— Begin RECORDS FOR THIS EXERCISE —

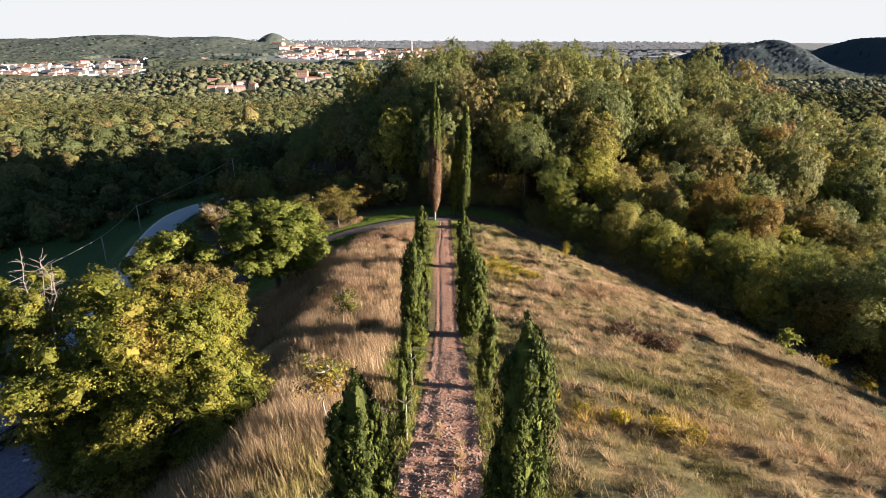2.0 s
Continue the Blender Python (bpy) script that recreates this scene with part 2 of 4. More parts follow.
def tube(points, radii, sides=6):
    """A tapered tube along points: vertex and quad arrays."""
    pts = np.asarray(points, float)
    vs, fs = [], []
    for i, (p, rad) in enumerate(zip(pts, radii)):
        d = pts[min(i + 1, len(pts) - 1)] - pts[max(i - 1, 0)]
        d = d / max(np.linalg.norm(d), 1e-9)
        a = np.cross(d, [0.31, 0.92, 0.23])
        a /= np.linalg.norm(a)
        b = np.cross(d, a)
        for k in range(sides):
            t = 2 * math.pi * k / sides
            vs.append(p + rad * (a * math.cos(t) + b * math.sin(t)))
        if i:
            o = (i - 1) * sides
            fs += [(o + k, o + (k + 1) % sides, o + sides + (k + 1) % sides, o + sides + k) for k in range(sides)]
    return np.array(vs), np.array(fs)


def join(pieces):
    vs, fs, o = [], [], 0
    for v, f in pieces:
        vs.append(v)
        fs.append(np.asarray(f) + o)
        o += len(v)
    return np.vstack(vs), np.vstack(fs)


def bent(a, b, r, n=5, wob=0.08):
    a, b = np.array(a, float), np.array(b, float)
    t = np.linspace(0, 1, n)[:, None]
    p = a + (b - a) * t
    p[1:-1] += r.normal(scale=wob * np.linalg.norm(b - a), size=(n - 2, 3))
    return p


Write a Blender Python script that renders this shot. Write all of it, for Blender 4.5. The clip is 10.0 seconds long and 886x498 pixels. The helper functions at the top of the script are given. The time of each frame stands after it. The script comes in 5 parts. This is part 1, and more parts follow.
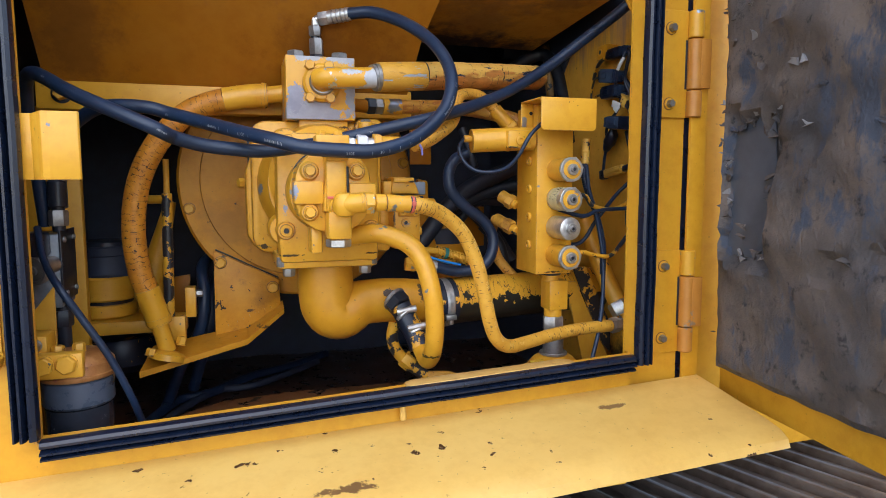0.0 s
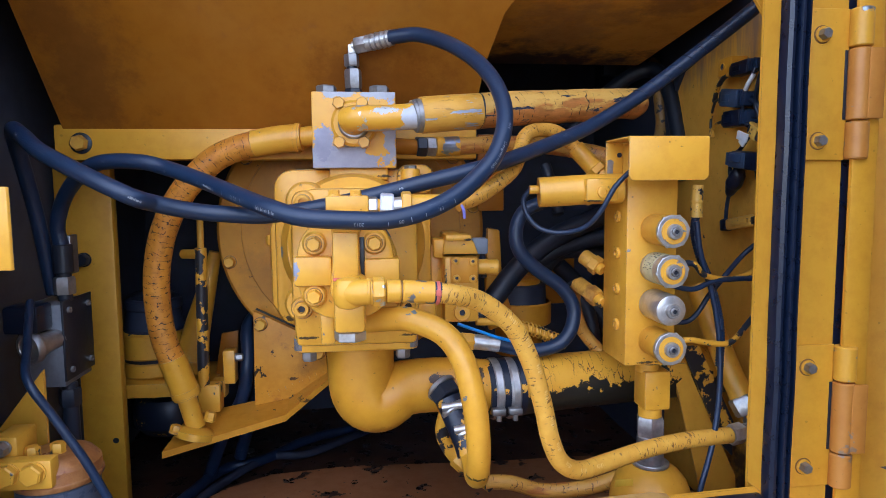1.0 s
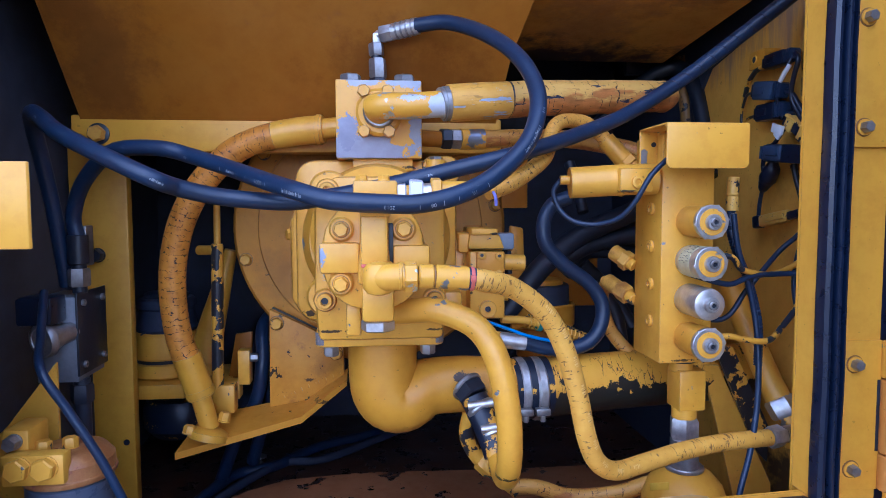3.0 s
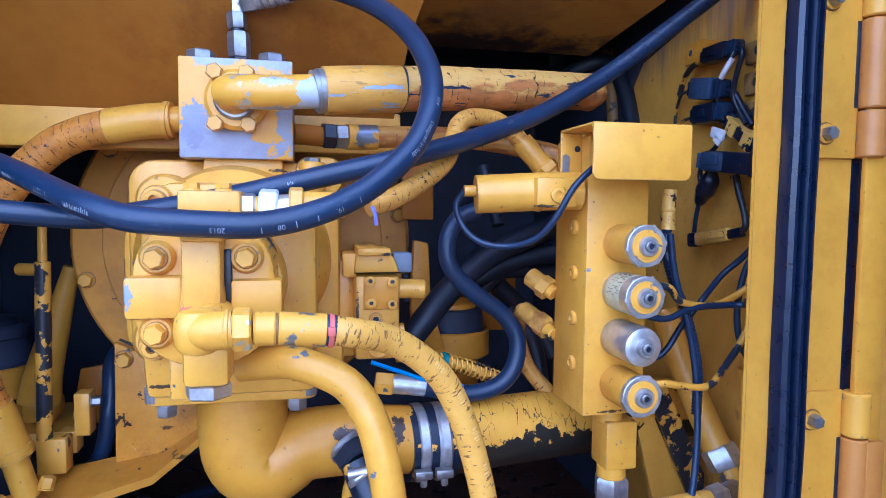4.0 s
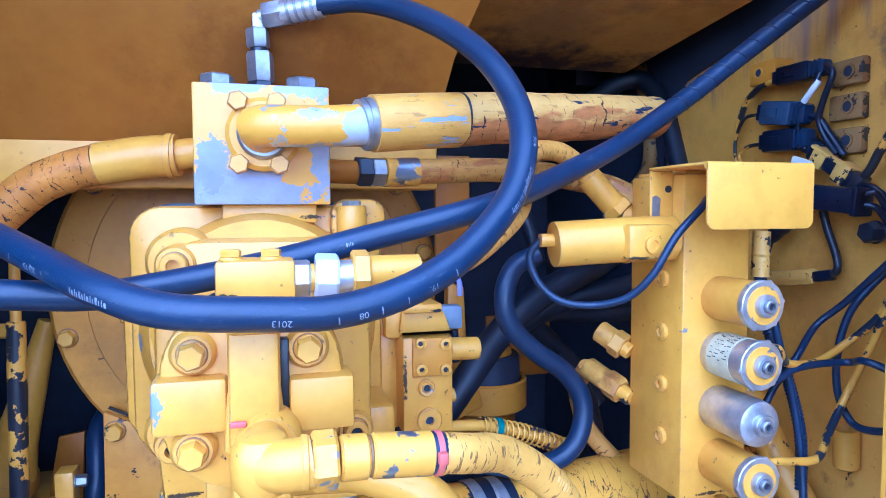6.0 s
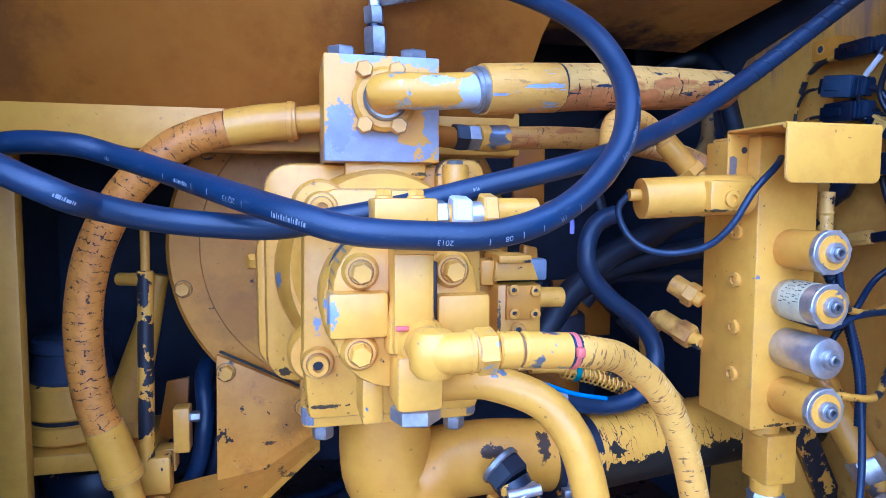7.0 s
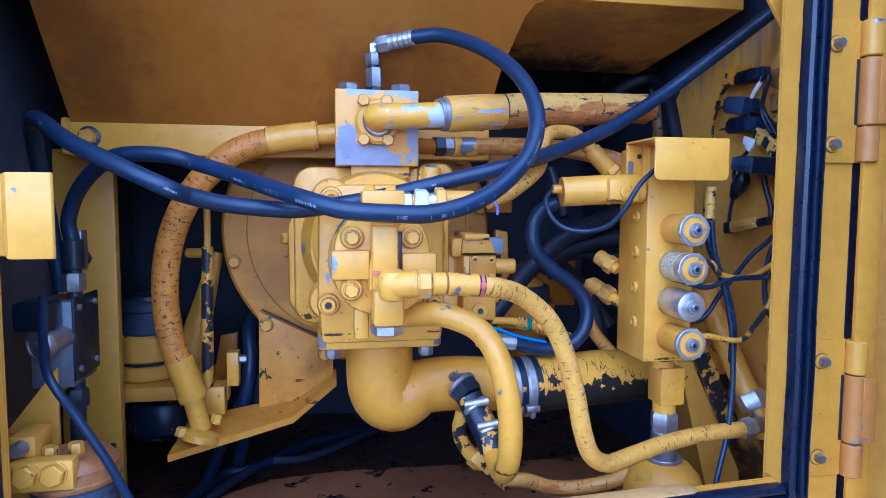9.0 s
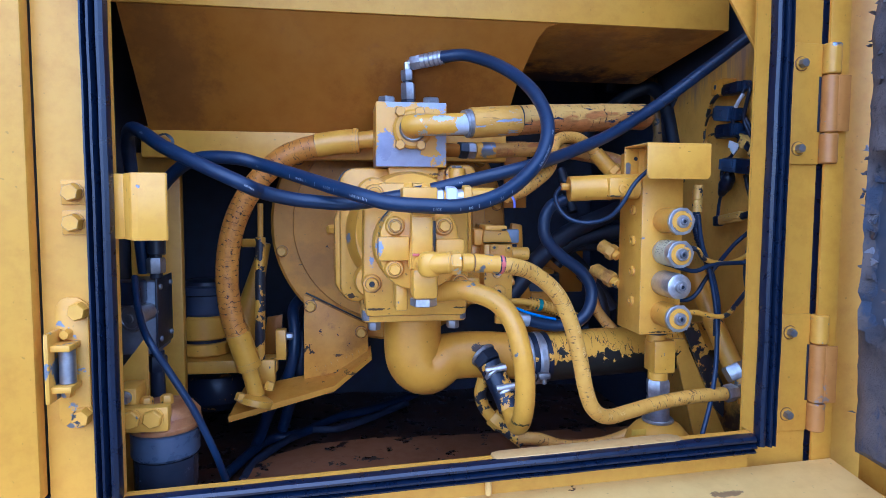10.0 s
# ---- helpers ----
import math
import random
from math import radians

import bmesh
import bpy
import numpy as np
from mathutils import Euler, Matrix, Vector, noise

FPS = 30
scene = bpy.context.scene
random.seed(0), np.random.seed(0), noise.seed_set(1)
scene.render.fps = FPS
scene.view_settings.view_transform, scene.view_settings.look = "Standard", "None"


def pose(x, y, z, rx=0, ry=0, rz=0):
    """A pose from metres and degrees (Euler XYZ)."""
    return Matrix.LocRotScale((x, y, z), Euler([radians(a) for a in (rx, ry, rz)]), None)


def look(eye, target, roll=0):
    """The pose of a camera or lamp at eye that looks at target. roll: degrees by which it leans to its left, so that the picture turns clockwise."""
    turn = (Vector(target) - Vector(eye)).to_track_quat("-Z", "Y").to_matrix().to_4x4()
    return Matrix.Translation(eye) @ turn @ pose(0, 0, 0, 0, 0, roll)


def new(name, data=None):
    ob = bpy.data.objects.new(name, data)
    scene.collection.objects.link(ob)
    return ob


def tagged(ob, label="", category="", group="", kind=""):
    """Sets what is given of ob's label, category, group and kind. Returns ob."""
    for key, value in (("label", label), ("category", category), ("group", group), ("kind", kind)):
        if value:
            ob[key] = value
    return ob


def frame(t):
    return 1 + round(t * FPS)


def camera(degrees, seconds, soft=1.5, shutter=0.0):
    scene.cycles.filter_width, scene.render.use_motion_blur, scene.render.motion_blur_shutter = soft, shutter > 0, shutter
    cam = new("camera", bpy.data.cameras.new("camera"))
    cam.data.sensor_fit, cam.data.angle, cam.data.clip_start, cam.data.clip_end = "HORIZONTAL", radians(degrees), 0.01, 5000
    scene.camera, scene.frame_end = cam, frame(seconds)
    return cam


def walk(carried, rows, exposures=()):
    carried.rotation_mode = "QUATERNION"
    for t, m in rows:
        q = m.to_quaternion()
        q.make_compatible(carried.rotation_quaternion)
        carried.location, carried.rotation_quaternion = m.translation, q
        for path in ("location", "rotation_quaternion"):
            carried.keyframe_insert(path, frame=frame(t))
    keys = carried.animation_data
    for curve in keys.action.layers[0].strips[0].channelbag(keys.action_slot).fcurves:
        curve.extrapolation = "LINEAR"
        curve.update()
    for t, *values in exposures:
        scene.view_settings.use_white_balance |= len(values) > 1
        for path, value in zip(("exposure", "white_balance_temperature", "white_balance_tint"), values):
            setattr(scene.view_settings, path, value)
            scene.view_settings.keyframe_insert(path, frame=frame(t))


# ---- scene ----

— End RECORDS FOR THIS EXERCISE —

TO DO: Return the material word for word. Pictures are not part of the copy.

RIGHT ANSWER:
2.0 s
Continue the Blender Python (bpy) script that recreates this scene with part 2 of 4. More parts follow.
def tube(points, radii, sides=6):
    """A tapered tube along points: vertex and quad arrays."""
    pts = np.asarray(points, float)
    vs, fs = [], []
    for i, (p, rad) in enumerate(zip(pts, radii)):
        d = pts[min(i + 1, len(pts) - 1)] - pts[max(i - 1, 0)]
        d = d / max(np.linalg.norm(d), 1e-9)
        a = np.cross(d, [0.31, 0.92, 0.23])
        a /= np.linalg.norm(a)
        b = np.cross(d, a)
        for k in range(sides):
            t = 2 * math.pi * k / sides
            vs.append(p + rad * (a * math.cos(t) + b * math.sin(t)))
        if i:
            o = (i - 1) * sides
            fs += [(o + k, o + (k + 1) % sides, o + sides + (k + 1) % sides, o + sides + k) for k in range(sides)]
    return np.array(vs), np.array(fs)


def join(pieces):
    vs, fs, o = [], [], 0
    for v, f in pieces:
        vs.append(v)
        fs.append(np.asarray(f) + o)
        o += len(v)
    return np.vstack(vs), np.vstack(fs)


def bent(a, b, r, n=5, wob=0.08):
    a, b = np.array(a, float), np.array(b, float)
    t = np.linspace(0, 1, n)[:, None]
    p = a + (b - a) * t
    p[1:-1] += r.normal(scale=wob * np.linalg.norm(b - a), size=(n - 2, 3))
    return p


Write a Blender Python script that renders this shot. Write all of it, for Blender 4.5. The clip is 10.0 seconds long and 886x498 pixels. The helper functions at the top of the script are given. The time of each frame stands after it. The script comes in 5 parts. This is part 1, and more parts follow.
0.0 s
1.0 s
3.0 s
4.0 s
6.0 s
7.0 s
9.0 s
10.0 s
# ---- helpers ----
import math
import random
from math import radians

import bmesh
import bpy
import numpy as np
from mathutils import Euler, Matrix, Vector, noise

FPS = 30
scene = bpy.context.scene
random.seed(0), np.random.seed(0), noise.seed_set(1)
scene.render.fps = FPS
scene.view_settings.view_transform, scene.view_settings.look = "Standard", "None"


def pose(x, y, z, rx=0, ry=0, rz=0):
    """A pose from metres and degrees (Euler XYZ)."""
    return Matrix.LocRotScale((x, y, z), Euler([radians(a) for a in (rx, ry, rz)]), None)


def look(eye, target, roll=0):
    """The pose of a camera or lamp at eye that looks at target. roll: degrees by which it leans to its left, so that the picture turns clockwise."""
    turn = (Vector(target) - Vector(eye)).to_track_quat("-Z", "Y").to_matrix().to_4x4()
    return Matrix.Translation(eye) @ turn @ pose(0, 0, 0, 0, 0, roll)


def new(name, data=None):
    ob = bpy.data.objects.new(name, data)
    scene.collection.objects.link(ob)
    return ob


def tagged(ob, label="", category="", group="", kind=""):
    """Sets what is given of ob's label, category, group and kind. Returns ob."""
    for key, value in (("label", label), ("category", category), ("group", group), ("kind", kind)):
        if value:
            ob[key] = value
    return ob


def frame(t):
    return 1 + round(t * FPS)


def camera(degrees, seconds, soft=1.5, shutter=0.0):
    scene.cycles.filter_width, scene.render.use_motion_blur, scene.render.motion_blur_shutter = soft, shutter > 0, shutter
    cam = new("camera", bpy.data.cameras.new("camera"))
    cam.data.sensor_fit, cam.data.angle, cam.data.clip_start, cam.data.clip_end = "HORIZONTAL", radians(degrees), 0.01, 5000
    scene.camera, scene.frame_end = cam, frame(seconds)
    return cam


def walk(carried, rows, exposures=()):
    carried.rotation_mode = "QUATERNION"
    for t, m in rows:
        q = m.to_quaternion()
        q.make_compatible(carried.rotation_quaternion)
        carried.location, carried.rotation_quaternion = m.translation, q
        for path in ("location", "rotation_quaternion"):
            carried.keyframe_insert(path, frame=frame(t))
    keys = carried.animation_data
    for curve in keys.action.layers[0].strips[0].channelbag(keys.action_slot).fcurves:
        curve.extrapolation = "LINEAR"
        curve.update()
    for t, *values in exposures:
        scene.view_settings.use_white_balance |= len(values) > 1
        for path, value in zip(("exposure", "white_balance_temperature", "white_balance_tint"), values):
            setattr(scene.view_settings, path, value)
            scene.view_settings.keyframe_insert(path, frame=frame(t))


# ---- scene ----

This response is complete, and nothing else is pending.